The Radical Cable-Cutting A La Carte Fringe


Some of the feedback I’ve heard on our cover story last week about "cable cutters" – people who’ve cancelled cable TV, satisfied with what they’re able to procure online and over the air – has been along the lines of: It’s a fringe movement that MSOs really shouldn’t worry about.

So what if a few nerds are going through the trouble to hook up their PCs to their televisions? (See Breaking Free from the Nov. 3 issue.) By and large, according to some programmers, online video outlets like Hulu and iTunes are additive to TV viewing — not cannibalistic. Nielsen numbers show that hours spent watching TV keep climbing, not declining.

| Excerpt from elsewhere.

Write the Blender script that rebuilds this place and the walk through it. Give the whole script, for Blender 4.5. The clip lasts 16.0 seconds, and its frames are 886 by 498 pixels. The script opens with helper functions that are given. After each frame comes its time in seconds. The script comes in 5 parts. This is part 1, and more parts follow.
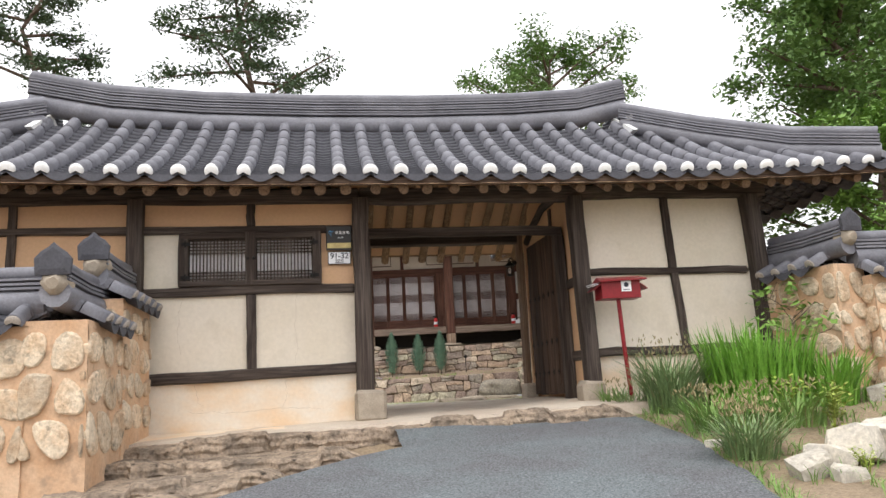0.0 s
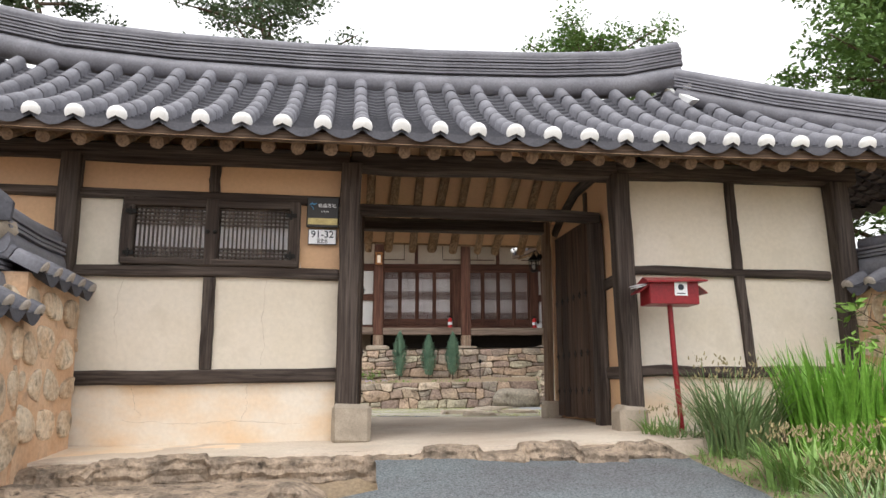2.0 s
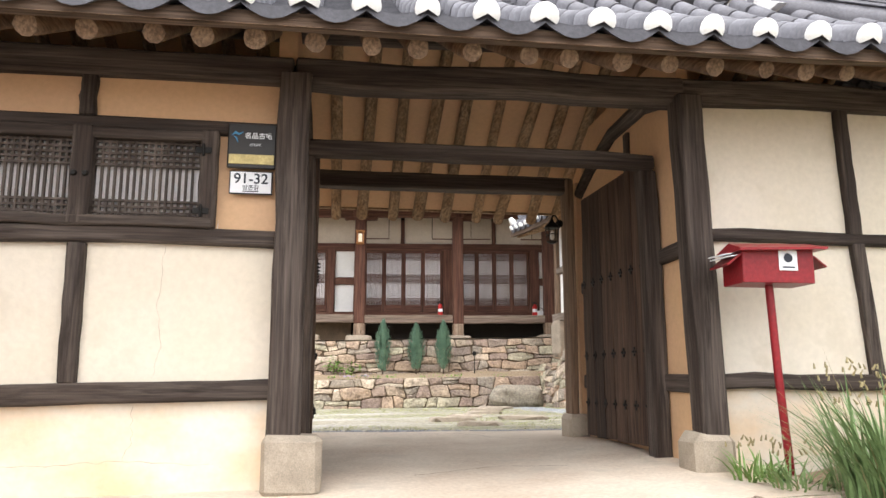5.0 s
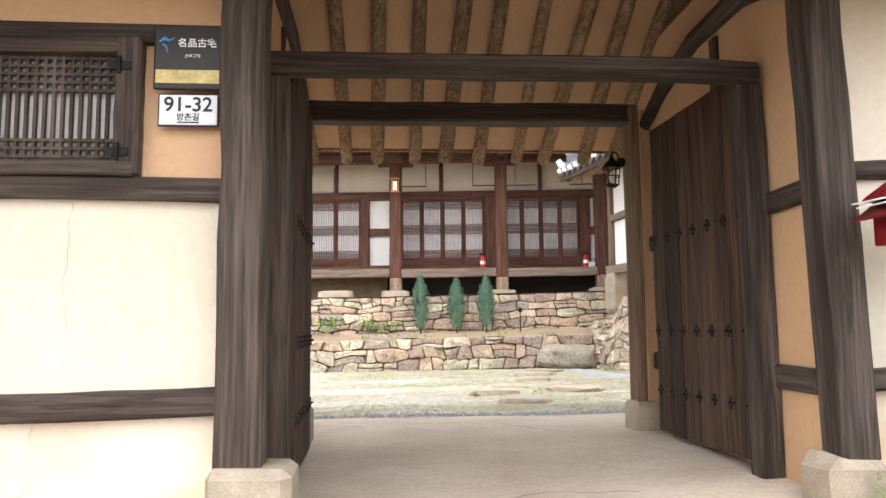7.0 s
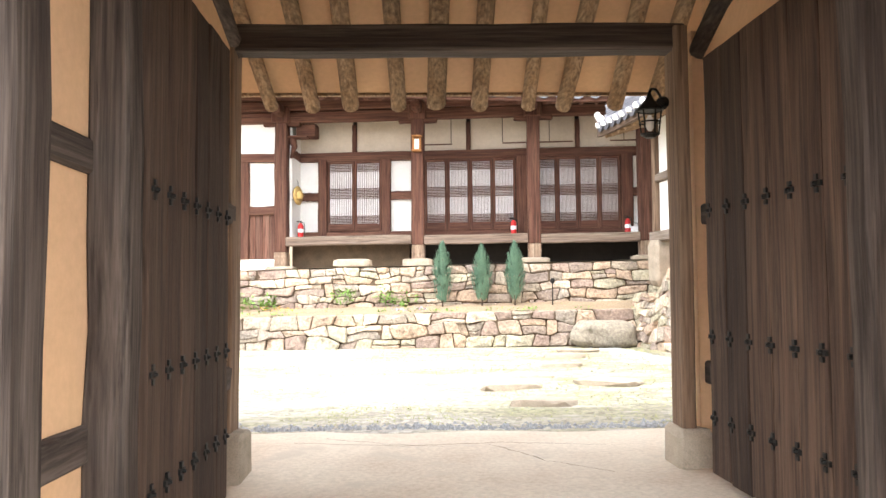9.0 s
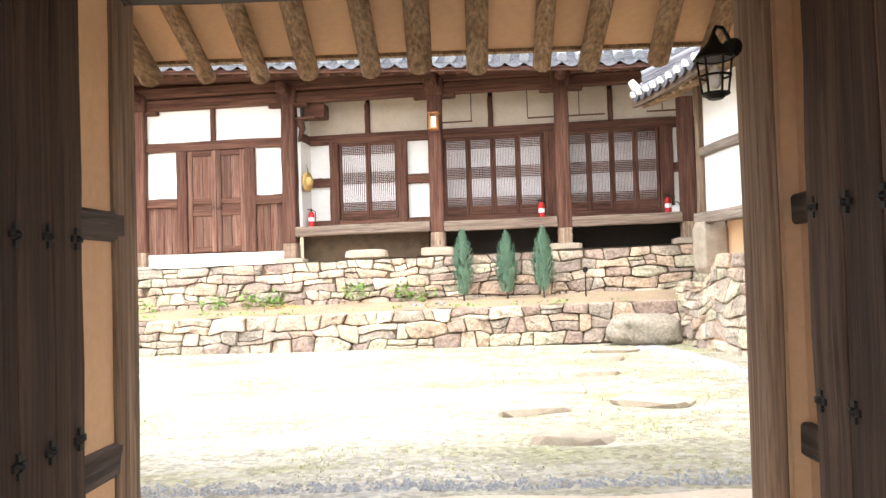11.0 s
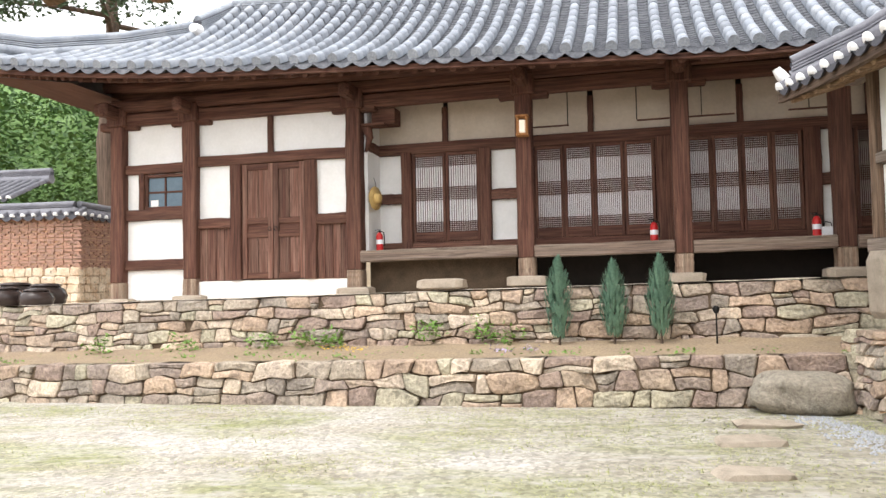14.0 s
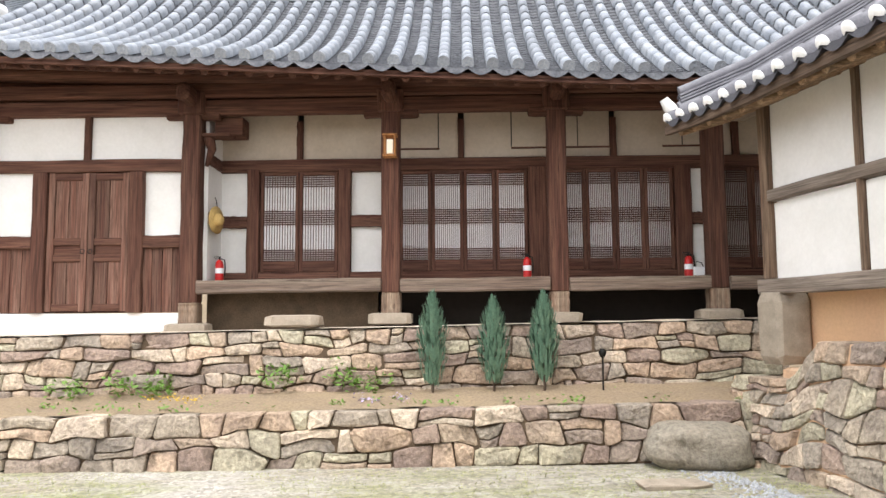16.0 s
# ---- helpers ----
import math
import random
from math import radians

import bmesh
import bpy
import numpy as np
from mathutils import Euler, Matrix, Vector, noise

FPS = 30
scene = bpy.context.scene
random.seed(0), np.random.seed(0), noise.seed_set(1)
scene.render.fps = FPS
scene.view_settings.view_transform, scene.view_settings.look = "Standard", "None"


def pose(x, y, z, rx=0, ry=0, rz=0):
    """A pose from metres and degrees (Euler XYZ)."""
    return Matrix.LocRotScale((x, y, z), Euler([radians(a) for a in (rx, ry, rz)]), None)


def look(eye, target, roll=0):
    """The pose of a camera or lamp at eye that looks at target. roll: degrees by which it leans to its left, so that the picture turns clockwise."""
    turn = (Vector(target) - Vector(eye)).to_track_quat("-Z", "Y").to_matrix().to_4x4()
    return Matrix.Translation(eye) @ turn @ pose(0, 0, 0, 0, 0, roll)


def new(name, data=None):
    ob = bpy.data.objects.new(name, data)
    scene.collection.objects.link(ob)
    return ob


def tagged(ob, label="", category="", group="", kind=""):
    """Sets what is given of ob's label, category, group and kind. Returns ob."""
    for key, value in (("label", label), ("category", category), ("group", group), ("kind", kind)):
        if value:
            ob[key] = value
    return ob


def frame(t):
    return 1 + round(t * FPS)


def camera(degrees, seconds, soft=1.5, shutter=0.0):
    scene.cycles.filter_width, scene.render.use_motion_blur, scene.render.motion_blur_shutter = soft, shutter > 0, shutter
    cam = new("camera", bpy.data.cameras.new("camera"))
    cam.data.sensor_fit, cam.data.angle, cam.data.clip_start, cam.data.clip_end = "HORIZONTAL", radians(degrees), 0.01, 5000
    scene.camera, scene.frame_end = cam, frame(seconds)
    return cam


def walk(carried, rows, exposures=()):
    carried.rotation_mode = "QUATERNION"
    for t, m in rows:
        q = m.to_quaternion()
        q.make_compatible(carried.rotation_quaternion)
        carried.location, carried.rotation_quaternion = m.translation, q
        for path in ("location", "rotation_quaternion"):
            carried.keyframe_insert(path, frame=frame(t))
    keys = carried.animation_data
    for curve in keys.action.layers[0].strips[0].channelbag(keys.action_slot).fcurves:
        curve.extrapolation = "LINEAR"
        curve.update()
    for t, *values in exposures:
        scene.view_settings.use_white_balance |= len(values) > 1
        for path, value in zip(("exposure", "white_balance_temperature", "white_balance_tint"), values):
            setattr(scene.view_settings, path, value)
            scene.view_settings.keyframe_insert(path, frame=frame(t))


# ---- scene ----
cam = camera(60.7, 16.0)
PATH = [
    (0, (-0.379, -9.125, 0.331), (-0.069, -7.187, 0.714), -2.9),
    (0.5, (-0.299, -8.641, 0.381), (-0.013, -6.705, 0.794), -1.7),
    (1, (-0.134, -8.188, 0.401), (0.094, -6.244, 0.811), -1.6),
    (1.5, (-0.013, -7.812, 0.469), (0.197, -5.864, 0.869), -1.2),
    (2, (0.052, -7.324, 0.517), (0.301, -5.377, 0.901), 0.1),
    (2.5, (0.112, -6.903, 0.531), (0.371, -4.956, 0.907), -0.5),
    (3, (0.158, -6.553, 0.610), (0.414, -4.607, 0.991), -0.9),
    (5.5, (0.422, -4.539, 0.844), (0.698, -2.584, 1.160), 0.3),
    (6, (0.490, -4.190, 0.929), (0.690, -2.217, 1.187), -0.2),
    (6.5, (0.598, -3.815, 0.932), (0.757, -1.834, 1.154), -0.5),
    (7, (0.698, -3.491, 1.034), (0.852, -1.508, 1.245), -0.5),
    (7.5, (0.887, -3.127, 1.080), (1.027, -1.139, 1.249), -0.4),
    (8, (0.993, -2.831, 1.108), (1.109, -0.841, 1.271), 0.4),
    (8.5, (1.084, -2.422, 1.222), (1.176, -0.430, 1.373), 0.8),
    (9, (1.210, -2.040, 1.263), (1.245, -0.043, 1.371), -0.4),
    (11.5, (1.557, -0.340, 1.611), (1.474, 1.658, 1.664), -1.2),
    (12, (1.642, 0.080, 1.709), (1.504, 2.074, 1.758), -0.5),
    (12.5, (1.668, 0.461, 1.715), (1.439, 2.448, 1.751), -0.3),
    (13, (1.489, 0.880, 1.771), (1.214, 2.861, 1.806), -0.7),
    (13.5, (1.445, 1.264, 1.774), (1.168, 3.244, 1.838), -1.3),
    (14, (1.370, 1.651, 1.801), (1.086, 3.628, 1.898), -1.1),
    (14.5, (1.142, 2.046, 1.796), (0.880, 4.025, 1.912), -1.0),
    (15, (1.032, 2.382, 1.785), (0.864, 4.370, 1.924), -1.3),
    (15.5, (0.996, 2.709, 1.844), (0.937, 4.702, 2.015), -0.7),
    (16, (0.841, 3.002, 1.839), (0.999, 4.987, 2.024), -0.4),
]
EXPOSURES = [(0, 1.02), (3, 1.18), (5.5, 1.75), (7, 1.88), (8, 2.15), (9, 2.6), (11.5, 2.45), (12.5, 1.85), (13.5, 1.6), (16, 1.6)]

walk(cam, [(t, look(e, g, r)) for t, e, g, r in PATH], EXPOSURES)

# ---- light: bright overcast sky ----
world = bpy.data.worlds.new("world")
scene.world = world
world.use_nodes = True
wn, wl = world.node_tree.nodes, world.node_tree.links
sky = wn.new("ShaderNodeTexSky")
sky.sky_type = "NISHITA"
sky.sun_disc = False
sky.sun_elevation, sky.sun_rotation = radians(62), radians(200)
sky.air_density, sky.dust_density, sky.ozone_density = 1.0, 6.0, 1.0
haze = wn.new("ShaderNodeHueSaturation")
haze.inputs["Saturation"].default_value = 0.2
haze.inputs["Value"].default_value = 1.7
wl.new(sky.outputs[0], haze.inputs["Color"])
cloud = wn.new("ShaderNodeMix")
cloud.data_type = "RGBA"
cloud.inputs[0].default_value = 0.85
cloud.inputs[7].default_value = (5.6, 5.6, 5.75, 1)
wl.new(haze.outputs[0], cloud.inputs[6])
wl.new(cloud.outputs[2], wn["Background"].inputs[0])
wn["Background"].inputs[1].default_value = 0.15
sun = new("sun", bpy.data.lights.new("sun", "SUN"))
sun.data.energy, sun.data.angle, sun.data.color = 0.4, radians(16), (1.0, 0.96, 0.9)
sun.matrix_world = look((-6, -16, 40), (0, 2, 0))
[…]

And hey, even if there are people opting out of cable TV, the operators still get their $50 or $60 per month on broadband service, which by the way has made Hulu, Joost, YouTube, Veoh and others possible in the first place.

Fringe movements, though, sometimes go mainstream.

The trend, nascent and tiny though it may be, has a few big cable operators worried. On a CTAM Summit ‘08 panel this week, Peter Stern, executive vice president and chief strategy officer at Time Warner Cable, said programmers ought to provide some type of exclusive Internet distribution rights to their affiliates instead of undermining the model by offering it online for free.

“The question of whether broadband video upends the cable business lies with the programmers,” said Stern (see TWC’s Stern Urges Exclusive Web-Video Deals).

Yes, video viewing on PCs is a different use case than watching it on the living-room TV. But there are a growing number of paths for Internet-delivered video to televisions, as Stern pointed out.

Comcast, on the other hand, has embraced Web video and is chugging along with Fancast, its Hulu-fueled video destination. The Comcast strategy is to (eventually) provide value in bridging the gap between the the Internet and traditional cable TV (e.g. scheduling DVR from the Web, play Internet-delivered content on the TV).

RealNetworks CEO Rob Glaser, speaking on the closing CEO panel at the CTAM Summit yesterday, said Internet video distribution presents more of a "creeping" threat to the pay-TV model, rather than a massive frontal assault: "All of a sudden, kids graduate from college and they’re happy to use iTunes and Hulu and they don’t buy multichannel video — it’s subtle."

To compete in this landscape, MSOs must provide context around the content, Jeffrey Rayport, chairman of marketing consulting firm Marketspace, said in his Monday keynote at CTAM conference. By that he means social networking, video sharing and recommendation features. In Rayport’s shorthand: If Cable 1.0 was connectivity, and Cable 2.0 was content, then Cable 3.0 is context.

That makes sense, and I am sure we’ll see cable operators develop interactive services to enhance the TV viewing experience along these lines (e.g., the hooks between Fancast and Comcast’s cable VOD and linear TV). 

But I think perhaps the most disruptive effect of Internet TV distribution is this: It explodes the cable channel-bundling model. Content online is available a la carte – in the embeddable/shareable/electronic sell-through models that have emerged – and distributors are re-bundling it together in new ways (e.g., Joost’s "groups" allow members to essentially program their own channels).

Note that the music industry has been altered as much by iTunes’ a-la-carte pricing as it has by piracy. 

On the Internet, people are "self-programming" their TV experiences. They like the control and the personalization they have. And, the cable-cancellers I talked to also like the fact that they aren’t forced to pay for channels they never watch. The Web is producing a world of a-la-carte TV options, and that may be the most serious long-term threat here.